Excessive social media use during the pandemic is a predictor of symptoms of depression and secondary trauma, a new study by researchers at Pennsylvania State University and Jinan University in Guangzhou, China, suggests.
The study, published last month in Computers in Human Behavior, surveyed 320 participants living in Wuhan about how they accessed and shared health information with friends, family members and colleagues over WeChat, China’s most popular social media app.
They also used a stress scale to measure anxiety and depression by asking participants to rate statements such as “I felt that life was meaningless” and “I had disturbing dreams about the coronavirus epidemic.”
Bu Zhong, a journalism professor at Penn State and study co-author, said the team looked into the effects of social media use on people’s mental health right after Wuhan was locked down to curb the spread of the coronavirus.
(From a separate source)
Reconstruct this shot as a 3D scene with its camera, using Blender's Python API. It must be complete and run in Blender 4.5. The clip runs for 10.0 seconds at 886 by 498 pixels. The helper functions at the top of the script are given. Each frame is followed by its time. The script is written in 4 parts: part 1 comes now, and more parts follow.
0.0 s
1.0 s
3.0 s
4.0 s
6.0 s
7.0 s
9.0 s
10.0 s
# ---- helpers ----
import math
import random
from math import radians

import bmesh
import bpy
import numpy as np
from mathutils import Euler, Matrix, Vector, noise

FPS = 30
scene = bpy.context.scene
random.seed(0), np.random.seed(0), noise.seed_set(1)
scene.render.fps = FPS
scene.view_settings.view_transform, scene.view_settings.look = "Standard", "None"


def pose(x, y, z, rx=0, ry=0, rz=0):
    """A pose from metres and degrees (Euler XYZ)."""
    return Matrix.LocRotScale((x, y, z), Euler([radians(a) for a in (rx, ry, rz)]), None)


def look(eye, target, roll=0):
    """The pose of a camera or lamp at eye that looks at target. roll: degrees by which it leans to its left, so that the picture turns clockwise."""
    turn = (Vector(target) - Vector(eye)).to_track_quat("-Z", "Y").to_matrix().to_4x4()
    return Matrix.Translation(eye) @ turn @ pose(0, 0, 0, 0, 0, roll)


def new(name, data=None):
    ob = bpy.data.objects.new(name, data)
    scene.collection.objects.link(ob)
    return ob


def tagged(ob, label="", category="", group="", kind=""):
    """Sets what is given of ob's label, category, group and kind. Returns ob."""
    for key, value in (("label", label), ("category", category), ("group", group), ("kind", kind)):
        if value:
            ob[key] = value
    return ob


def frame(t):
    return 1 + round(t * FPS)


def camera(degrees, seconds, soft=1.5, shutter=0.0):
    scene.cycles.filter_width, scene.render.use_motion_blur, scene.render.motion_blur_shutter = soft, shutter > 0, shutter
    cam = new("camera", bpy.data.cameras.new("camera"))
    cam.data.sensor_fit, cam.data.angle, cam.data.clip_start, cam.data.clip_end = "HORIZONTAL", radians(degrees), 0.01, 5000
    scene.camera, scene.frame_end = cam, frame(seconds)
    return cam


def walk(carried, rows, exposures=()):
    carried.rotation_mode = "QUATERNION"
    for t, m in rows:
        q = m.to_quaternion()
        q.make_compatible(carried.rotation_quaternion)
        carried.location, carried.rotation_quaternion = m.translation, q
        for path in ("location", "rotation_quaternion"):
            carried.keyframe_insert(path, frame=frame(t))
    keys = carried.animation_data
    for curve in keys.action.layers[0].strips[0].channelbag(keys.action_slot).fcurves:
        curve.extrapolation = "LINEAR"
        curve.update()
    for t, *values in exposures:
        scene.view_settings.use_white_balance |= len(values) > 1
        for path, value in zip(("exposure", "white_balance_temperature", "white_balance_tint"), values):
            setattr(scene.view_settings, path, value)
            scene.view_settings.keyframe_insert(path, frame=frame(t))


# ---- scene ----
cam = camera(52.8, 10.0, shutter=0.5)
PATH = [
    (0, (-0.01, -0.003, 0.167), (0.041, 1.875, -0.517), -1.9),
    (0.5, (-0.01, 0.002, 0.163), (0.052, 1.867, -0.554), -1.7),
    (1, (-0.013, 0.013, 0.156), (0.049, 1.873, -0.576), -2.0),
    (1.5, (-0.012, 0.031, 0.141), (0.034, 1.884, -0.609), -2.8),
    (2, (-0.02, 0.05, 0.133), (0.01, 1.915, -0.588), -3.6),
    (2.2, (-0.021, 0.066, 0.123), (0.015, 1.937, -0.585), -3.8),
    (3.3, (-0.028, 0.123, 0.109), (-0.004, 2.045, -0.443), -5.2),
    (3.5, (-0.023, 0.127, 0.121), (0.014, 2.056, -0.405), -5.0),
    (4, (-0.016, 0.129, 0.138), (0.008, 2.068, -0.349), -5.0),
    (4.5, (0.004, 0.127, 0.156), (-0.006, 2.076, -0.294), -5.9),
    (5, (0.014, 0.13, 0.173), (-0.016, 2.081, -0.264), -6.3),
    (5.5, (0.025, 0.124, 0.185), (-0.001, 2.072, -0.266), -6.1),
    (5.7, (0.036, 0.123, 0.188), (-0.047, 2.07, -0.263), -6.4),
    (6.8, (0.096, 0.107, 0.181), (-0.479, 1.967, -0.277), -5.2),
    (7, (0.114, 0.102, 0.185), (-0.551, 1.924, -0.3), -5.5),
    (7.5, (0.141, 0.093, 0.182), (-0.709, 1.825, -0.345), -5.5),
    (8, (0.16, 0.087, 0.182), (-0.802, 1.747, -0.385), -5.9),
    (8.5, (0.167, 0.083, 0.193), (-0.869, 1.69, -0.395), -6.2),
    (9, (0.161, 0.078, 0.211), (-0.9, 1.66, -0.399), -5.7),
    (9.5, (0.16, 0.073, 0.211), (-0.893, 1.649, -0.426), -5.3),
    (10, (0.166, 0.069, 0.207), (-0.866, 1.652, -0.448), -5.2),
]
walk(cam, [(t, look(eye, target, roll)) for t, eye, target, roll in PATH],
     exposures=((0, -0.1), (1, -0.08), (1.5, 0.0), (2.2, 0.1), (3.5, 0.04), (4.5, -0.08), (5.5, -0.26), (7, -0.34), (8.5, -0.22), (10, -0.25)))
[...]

“We didn’t expect that this would become a global pandemic,” he said. “We were just thinking that we could reveal some invisible harms caused by the outbreak. In China’s situation, local media was not reporting on COVID-19.
“If you just read the local newspaper and watched television, you didn’t get information about the virus. This made people extremely stressed, and they began relying overwhelmingly on social media.”
Previous research has shown more people are relying on social media to find and share health news during the crisis. The Harris Poll found that between late March and early May, 46% to 51% of American adults reported using social media more often than before the pandemic.
The study found more than half of participants, none of whom reported any traumatic or depressive disorders before the pandemic, experienced some level of depression.
Nearly 20% of participants reported experiencing a moderate to severe level of depression, and slightly more than 20% reported moderate to severe levels of secondary trauma, which can occur when people hear about the traumatic experiences of others.
Based on the researchers’ model, excessive use of social media was linked with more severe levels of depression and secondary trauma.
At the same time, Zhong said it’s important to understand how all social media, including Facebook and Twitter, can help people during a health crisis.
“I think when disasters find us, we tend to go to our social networks more to get help and reach out,” he said. “It’s human nature. We don’t want people to think social media is bad.
“We just want them to know there is a balance, and when you go over the threshold, like checking every five or 10 minutes, it can bring even more stress to yourself.”
Researchers said that it was possible that people who consumed more health information on WeChat attached excessive importance to the content, experiencing more depression and secondary trauma than those who used the platform less. In response, they recommend social media breaks during a stressful health crisis like the pandemic.
“We should not blame social media,” Zhong said. “We should just pay attention to how we are using it.”